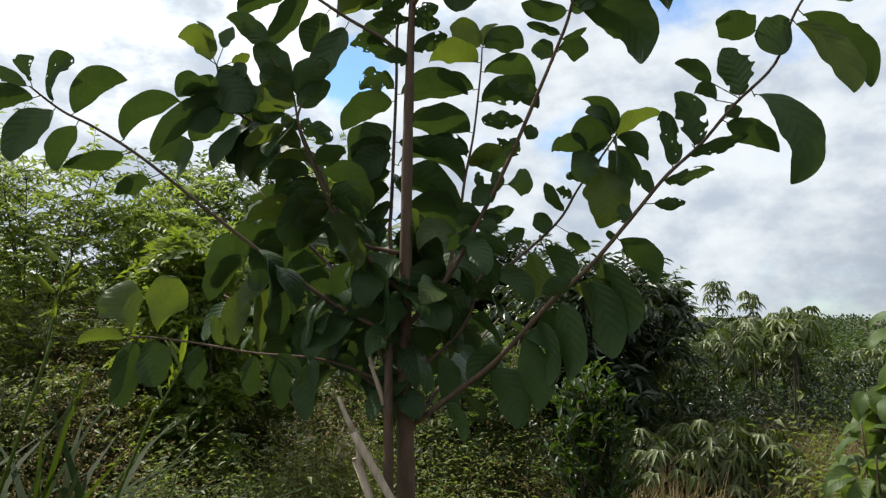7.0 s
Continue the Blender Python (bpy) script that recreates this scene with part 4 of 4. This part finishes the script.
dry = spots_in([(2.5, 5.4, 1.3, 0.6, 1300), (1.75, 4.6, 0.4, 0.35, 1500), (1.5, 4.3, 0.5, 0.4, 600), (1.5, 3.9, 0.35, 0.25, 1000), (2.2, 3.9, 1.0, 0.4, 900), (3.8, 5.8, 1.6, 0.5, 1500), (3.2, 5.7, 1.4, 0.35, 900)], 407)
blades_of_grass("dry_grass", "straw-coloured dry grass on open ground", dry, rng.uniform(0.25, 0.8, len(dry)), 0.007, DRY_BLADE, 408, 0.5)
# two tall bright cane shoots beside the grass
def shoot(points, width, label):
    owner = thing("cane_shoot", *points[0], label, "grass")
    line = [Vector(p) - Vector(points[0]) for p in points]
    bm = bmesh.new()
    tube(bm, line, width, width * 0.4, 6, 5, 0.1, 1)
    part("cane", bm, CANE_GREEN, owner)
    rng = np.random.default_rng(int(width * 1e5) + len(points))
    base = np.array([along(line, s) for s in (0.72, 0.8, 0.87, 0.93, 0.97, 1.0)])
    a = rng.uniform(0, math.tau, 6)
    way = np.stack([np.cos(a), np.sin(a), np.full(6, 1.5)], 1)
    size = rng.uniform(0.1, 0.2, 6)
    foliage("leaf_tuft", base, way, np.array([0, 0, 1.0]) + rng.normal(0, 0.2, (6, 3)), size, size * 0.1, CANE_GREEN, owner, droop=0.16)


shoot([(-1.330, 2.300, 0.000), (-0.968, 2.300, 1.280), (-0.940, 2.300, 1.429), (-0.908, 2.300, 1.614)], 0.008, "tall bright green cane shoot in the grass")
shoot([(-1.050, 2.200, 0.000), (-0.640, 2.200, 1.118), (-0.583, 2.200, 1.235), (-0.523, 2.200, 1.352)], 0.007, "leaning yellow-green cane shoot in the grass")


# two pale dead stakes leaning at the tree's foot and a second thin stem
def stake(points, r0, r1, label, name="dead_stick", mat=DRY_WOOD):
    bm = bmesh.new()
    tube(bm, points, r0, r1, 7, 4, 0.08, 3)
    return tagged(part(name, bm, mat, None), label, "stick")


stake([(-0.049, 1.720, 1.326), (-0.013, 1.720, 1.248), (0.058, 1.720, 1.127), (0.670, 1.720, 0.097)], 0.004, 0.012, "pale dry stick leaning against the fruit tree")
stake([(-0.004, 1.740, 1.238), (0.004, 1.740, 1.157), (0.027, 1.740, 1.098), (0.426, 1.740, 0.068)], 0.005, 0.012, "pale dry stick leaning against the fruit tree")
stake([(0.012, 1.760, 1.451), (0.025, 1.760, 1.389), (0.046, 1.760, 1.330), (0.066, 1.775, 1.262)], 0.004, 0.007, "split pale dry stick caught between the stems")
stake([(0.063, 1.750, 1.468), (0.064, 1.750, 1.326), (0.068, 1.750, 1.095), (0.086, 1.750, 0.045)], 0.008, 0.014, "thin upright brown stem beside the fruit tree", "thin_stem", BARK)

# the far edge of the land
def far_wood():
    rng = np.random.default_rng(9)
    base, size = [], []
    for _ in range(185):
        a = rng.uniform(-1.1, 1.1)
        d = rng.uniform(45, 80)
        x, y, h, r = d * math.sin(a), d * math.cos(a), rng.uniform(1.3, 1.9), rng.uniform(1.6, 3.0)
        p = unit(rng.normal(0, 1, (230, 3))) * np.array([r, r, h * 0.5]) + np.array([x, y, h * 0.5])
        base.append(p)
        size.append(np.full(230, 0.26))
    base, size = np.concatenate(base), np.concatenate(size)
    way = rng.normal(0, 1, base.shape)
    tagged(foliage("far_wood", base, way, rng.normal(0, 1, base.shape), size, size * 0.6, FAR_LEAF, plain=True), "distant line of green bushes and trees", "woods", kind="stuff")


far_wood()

#### WHAT YOU ARE ASKED TO DO:
Quote each line of the listing exactly, but leave the pictures out.

#### ANSWER TO THIS TASK:
7.0 s
Continue the Blender Python (bpy) script that recreates this scene with part 4 of 4. This part finishes the script.
dry = spots_in([(2.5, 5.4, 1.3, 0.6, 1300), (1.75, 4.6, 0.4, 0.35, 1500), (1.5, 4.3, 0.5, 0.4, 600), (1.5, 3.9, 0.35, 0.25, 1000), (2.2, 3.9, 1.0, 0.4, 900), (3.8, 5.8, 1.6, 0.5, 1500), (3.2, 5.7, 1.4, 0.35, 900)], 407)
blades_of_grass("dry_grass", "straw-coloured dry grass on open ground", dry, rng.uniform(0.25, 0.8, len(dry)), 0.007, DRY_BLADE, 408, 0.5)
# two tall bright cane shoots beside the grass
def shoot(points, width, label):
    owner = thing("cane_shoot", *points[0], label, "grass")
    line = [Vector(p) - Vector(points[0]) for p in points]
    bm = bmesh.new()
    tube(bm, line, width, width * 0.4, 6, 5, 0.1, 1)
    part("cane", bm, CANE_GREEN, owner)
    rng = np.random.default_rng(int(width * 1e5) + len(points))
    base = np.array([along(line, s) for s in (0.72, 0.8, 0.87, 0.93, 0.97, 1.0)])
    a = rng.uniform(0, math.tau, 6)
    way = np.stack([np.cos(a), np.sin(a), np.full(6, 1.5)], 1)
    size = rng.uniform(0.1, 0.2, 6)
    foliage("leaf_tuft", base, way, np.array([0, 0, 1.0]) + rng.normal(0, 0.2, (6, 3)), size, size * 0.1, CANE_GREEN, owner, droop=0.16)


shoot([(-1.330, 2.300, 0.000), (-0.968, 2.300, 1.280), (-0.940, 2.300, 1.429), (-0.908, 2.300, 1.614)], 0.008, "tall bright green cane shoot in the grass")
shoot([(-1.050, 2.200, 0.000), (-0.640, 2.200, 1.118), (-0.583, 2.200, 1.235), (-0.523, 2.200, 1.352)], 0.007, "leaning yellow-green cane shoot in the grass")


# two pale dead stakes leaning at the tree's foot and a second thin stem
def stake(points, r0, r1, label, name="dead_stick", mat=DRY_WOOD):
    bm = bmesh.new()
    tube(bm, points, r0, r1, 7, 4, 0.08, 3)
    return tagged(part(name, bm, mat, None), label, "stick")


stake([(-0.049, 1.720, 1.326), (-0.013, 1.720, 1.248), (0.058, 1.720, 1.127), (0.670, 1.720, 0.097)], 0.004, 0.012, "pale dry stick leaning against the fruit tree")
stake([(-0.004, 1.740, 1.238), (0.004, 1.740, 1.157), (0.027, 1.740, 1.098), (0.426, 1.740, 0.068)], 0.005, 0.012, "pale dry stick leaning against the fruit tree")
stake([(0.012, 1.760, 1.451), (0.025, 1.760, 1.389), (0.046, 1.760, 1.330), (0.066, 1.775, 1.262)], 0.004, 0.007, "split pale dry stick caught between the stems")
stake([(0.063, 1.750, 1.468), (0.064, 1.750, 1.326), (0.068, 1.750, 1.095), (0.086, 1.750, 0.045)], 0.008, 0.014, "thin upright brown stem beside the fruit tree", "thin_stem", BARK)

# the far edge of the land
def far_wood():
    rng = np.random.default_rng(9)
    base, size = [], []
    for _ in range(185):
        a = rng.uniform(-1.1, 1.1)
        d = rng.uniform(45, 80)
        x, y, h, r = d * math.sin(a), d * math.cos(a), rng.uniform(1.3, 1.9), rng.uniform(1.6, 3.0)
        p = unit(rng.normal(0, 1, (230, 3))) * np.array([r, r, h * 0.5]) + np.array([x, y, h * 0.5])
        base.append(p)
        size.append(np.full(230, 0.26))
    base, size = np.concatenate(base), np.concatenate(size)
    way = rng.normal(0, 1, base.shape)
    tagged(foliage("far_wood", base, way, rng.normal(0, 1, base.shape), size, size * 0.6, FAR_LEAF, plain=True), "distant line of green bushes and trees", "woods", kind="stuff")


far_wood()